Initially the chemical composition in the solar nebular was uniform. However a such protoplanetary disc is subject to a radial temperature gradient. Thus the chemical composition of the solid material available for planet formation differs: in the inner solar system only those solids are available which form solids at higher temperatures and at about Jupiter distance even water ice becomes a solid and thus also available for planet formation. Of course, in the later stages, some mixing and migration occurs, but this initial segregation due to the thermal gradient in the protoplanetary disc is still evident today by the different chemical composition of the planets, e.g. the average density at zero pressure (thus taking the pressure and resulting compaction due to size differences out of the equation) of the terrestrial planets decreases from inside to outside. The Earth is a bit the odd planet in this - but fits the image better, if you take the average chemical composition of Earth and Moon combined: it is assumed the Moon formed by the impact of a Mars-sized proto-planet with proto-Earth and as a result the heavy core mostly remained in Earth and many of the lighter-element ejecta formed the Moon.

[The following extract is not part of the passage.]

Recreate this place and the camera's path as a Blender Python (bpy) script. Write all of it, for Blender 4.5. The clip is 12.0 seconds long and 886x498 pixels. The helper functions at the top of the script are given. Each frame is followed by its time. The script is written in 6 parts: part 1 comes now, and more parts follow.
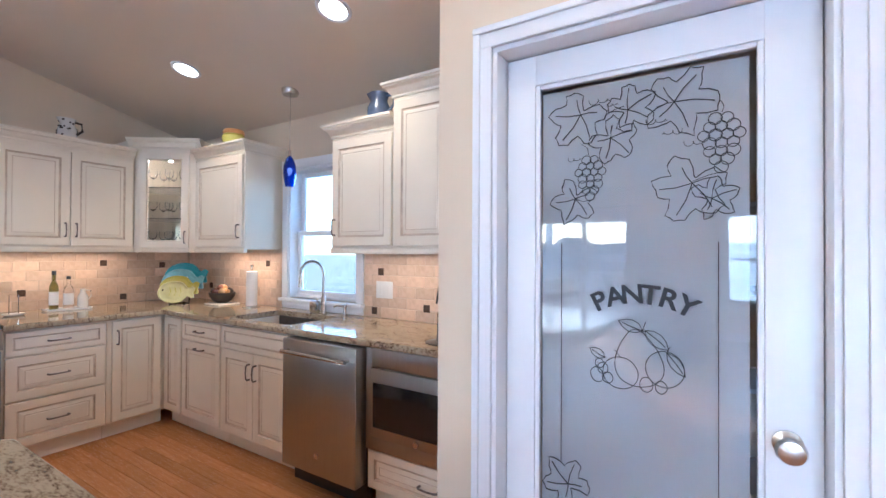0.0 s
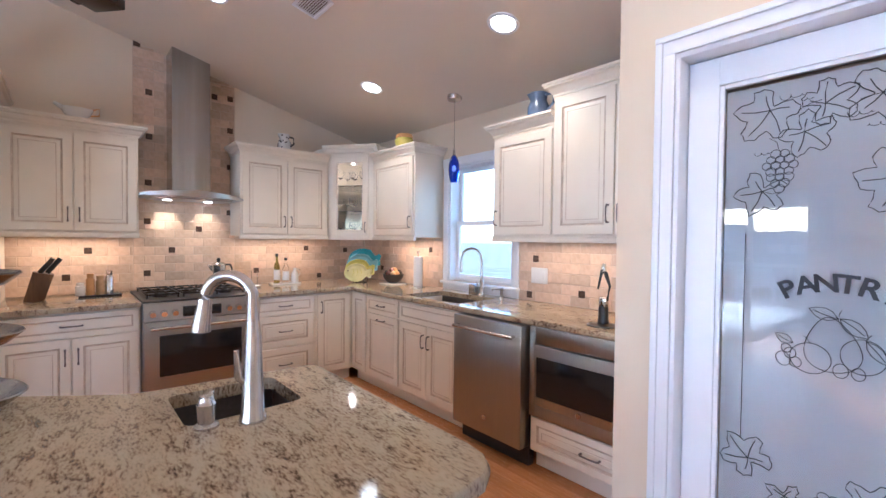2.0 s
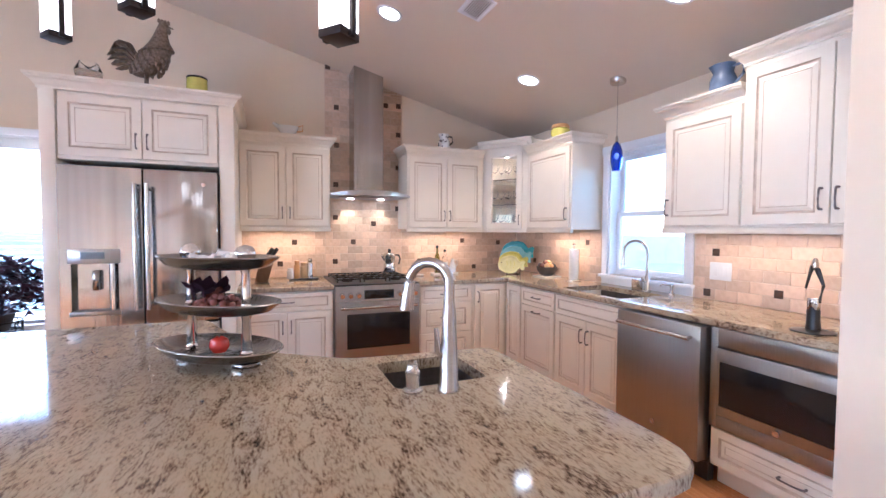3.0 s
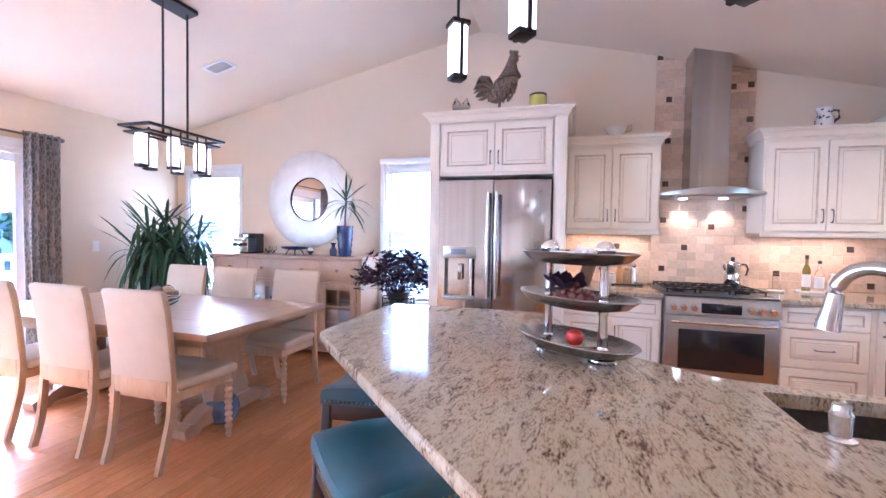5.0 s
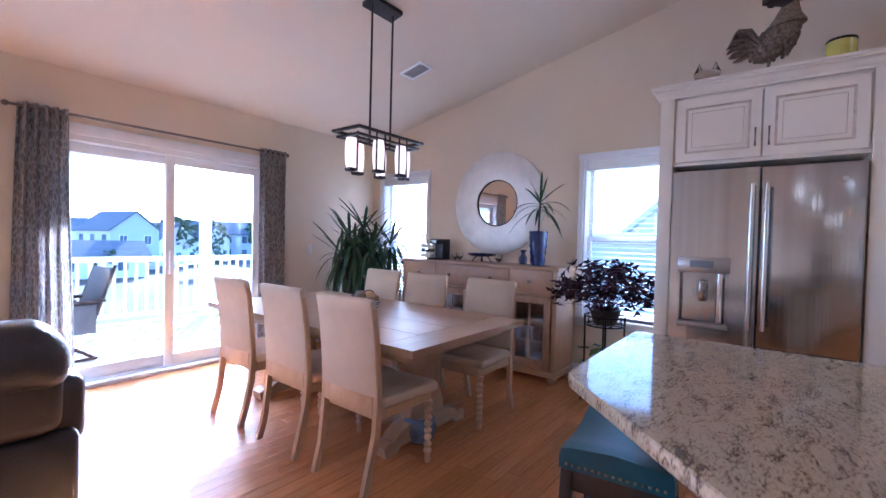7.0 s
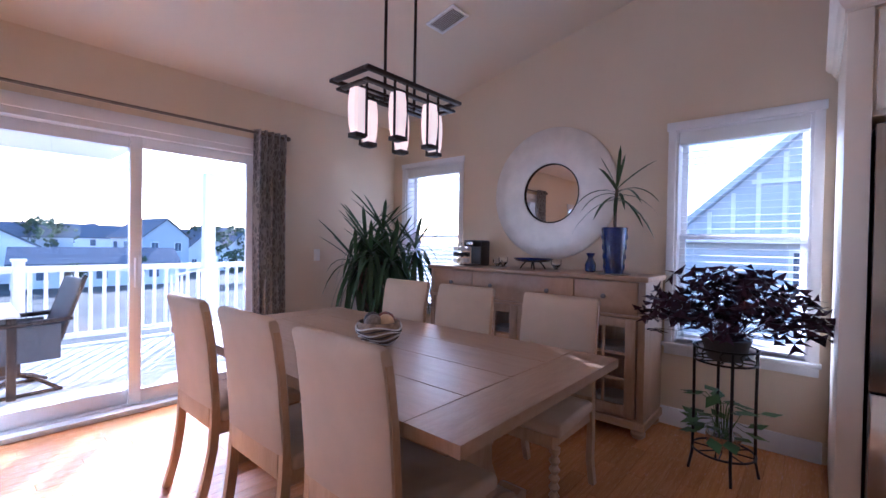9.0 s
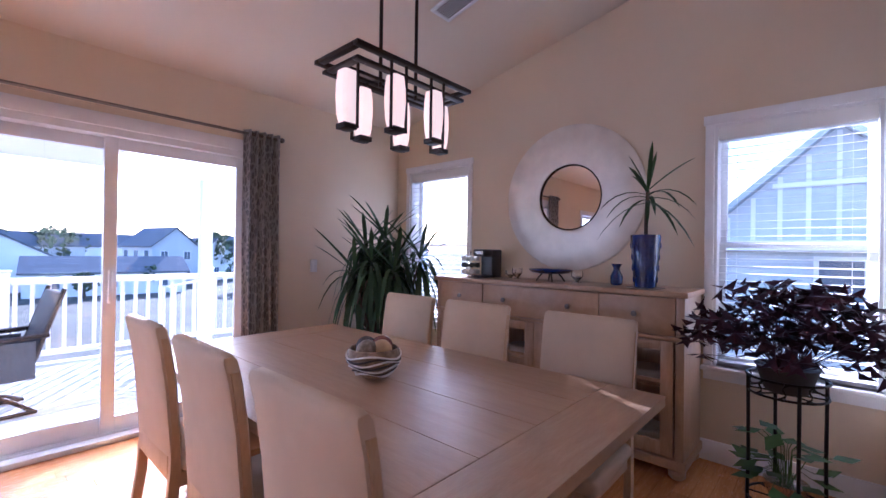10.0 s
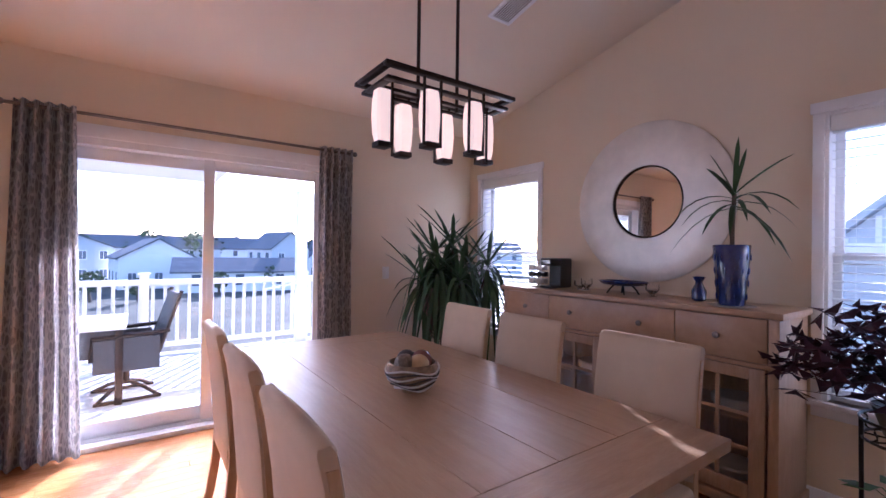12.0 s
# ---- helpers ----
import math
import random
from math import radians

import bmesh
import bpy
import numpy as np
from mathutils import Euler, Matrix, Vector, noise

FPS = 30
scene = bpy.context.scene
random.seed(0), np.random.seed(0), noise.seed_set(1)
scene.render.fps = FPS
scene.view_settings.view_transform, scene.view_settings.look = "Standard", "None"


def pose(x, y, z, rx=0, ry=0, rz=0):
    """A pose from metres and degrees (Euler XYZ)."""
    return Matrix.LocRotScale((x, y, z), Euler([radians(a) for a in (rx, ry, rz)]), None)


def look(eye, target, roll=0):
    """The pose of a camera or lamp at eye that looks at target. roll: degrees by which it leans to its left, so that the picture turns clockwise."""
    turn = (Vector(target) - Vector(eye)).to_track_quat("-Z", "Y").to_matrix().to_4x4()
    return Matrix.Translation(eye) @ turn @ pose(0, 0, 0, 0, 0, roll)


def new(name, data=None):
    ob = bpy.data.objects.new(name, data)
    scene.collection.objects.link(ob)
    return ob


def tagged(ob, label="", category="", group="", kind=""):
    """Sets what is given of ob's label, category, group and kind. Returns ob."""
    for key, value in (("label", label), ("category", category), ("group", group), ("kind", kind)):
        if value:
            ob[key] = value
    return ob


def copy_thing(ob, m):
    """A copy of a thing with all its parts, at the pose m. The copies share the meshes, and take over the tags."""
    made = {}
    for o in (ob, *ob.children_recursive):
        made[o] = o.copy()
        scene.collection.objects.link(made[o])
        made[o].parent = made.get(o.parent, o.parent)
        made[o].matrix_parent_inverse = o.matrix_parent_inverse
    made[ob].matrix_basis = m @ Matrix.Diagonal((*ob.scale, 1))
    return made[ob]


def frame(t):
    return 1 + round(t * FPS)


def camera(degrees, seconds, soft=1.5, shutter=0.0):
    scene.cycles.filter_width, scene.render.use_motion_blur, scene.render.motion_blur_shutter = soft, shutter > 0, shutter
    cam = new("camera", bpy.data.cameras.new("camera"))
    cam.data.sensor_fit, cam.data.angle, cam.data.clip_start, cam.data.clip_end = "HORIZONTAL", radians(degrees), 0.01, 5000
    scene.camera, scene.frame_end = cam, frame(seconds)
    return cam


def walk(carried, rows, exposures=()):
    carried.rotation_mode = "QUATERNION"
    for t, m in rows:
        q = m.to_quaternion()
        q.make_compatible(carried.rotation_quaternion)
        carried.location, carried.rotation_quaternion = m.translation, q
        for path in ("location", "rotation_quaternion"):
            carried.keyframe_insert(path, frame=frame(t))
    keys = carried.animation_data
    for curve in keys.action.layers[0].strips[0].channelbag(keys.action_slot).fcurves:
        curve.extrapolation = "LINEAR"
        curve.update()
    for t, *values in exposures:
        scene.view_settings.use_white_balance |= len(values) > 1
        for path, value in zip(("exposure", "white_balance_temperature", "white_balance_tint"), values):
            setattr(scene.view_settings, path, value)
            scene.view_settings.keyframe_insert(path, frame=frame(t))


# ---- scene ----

See these values e.g. in this paper by McDonough & Yoshizaki (2021), fig. 4). A similar analysis can be done for the overall solar system. The main feature there will be the higher water content for bodies outward, starting with Jupiter: they are outside the snowline, thus water is already agglomerated in the initial formation process and need not be gained later when the body is large enough to hold liquid or gasous water.

Actually the condensation temperatures of different elements (and even isotopes of the same elements, e.g. here Willacy et al (2015) ) and especially minerals are so well understood that their presence or absence allows to pin-point quite exactly at what temperatures, and using these as proxy for distance from the proto-sun these stones or bodies did form, and from radio-isotopic dating also their exact age (and the time they last were molten).

As summary: on the large scale the solar system is chemically identical, but the small (and partially not-so-small) chemical difference tell us a lot about the history and formation processes.

note 1) In many models one assumes an initially homogenous nebular. But of course there ARE some variations and even the turbulence and turbulent mixing cannot completely remove the spatial differences. Thus one can somewhat try to trace differences back to different parts of the solar nebula and their origins.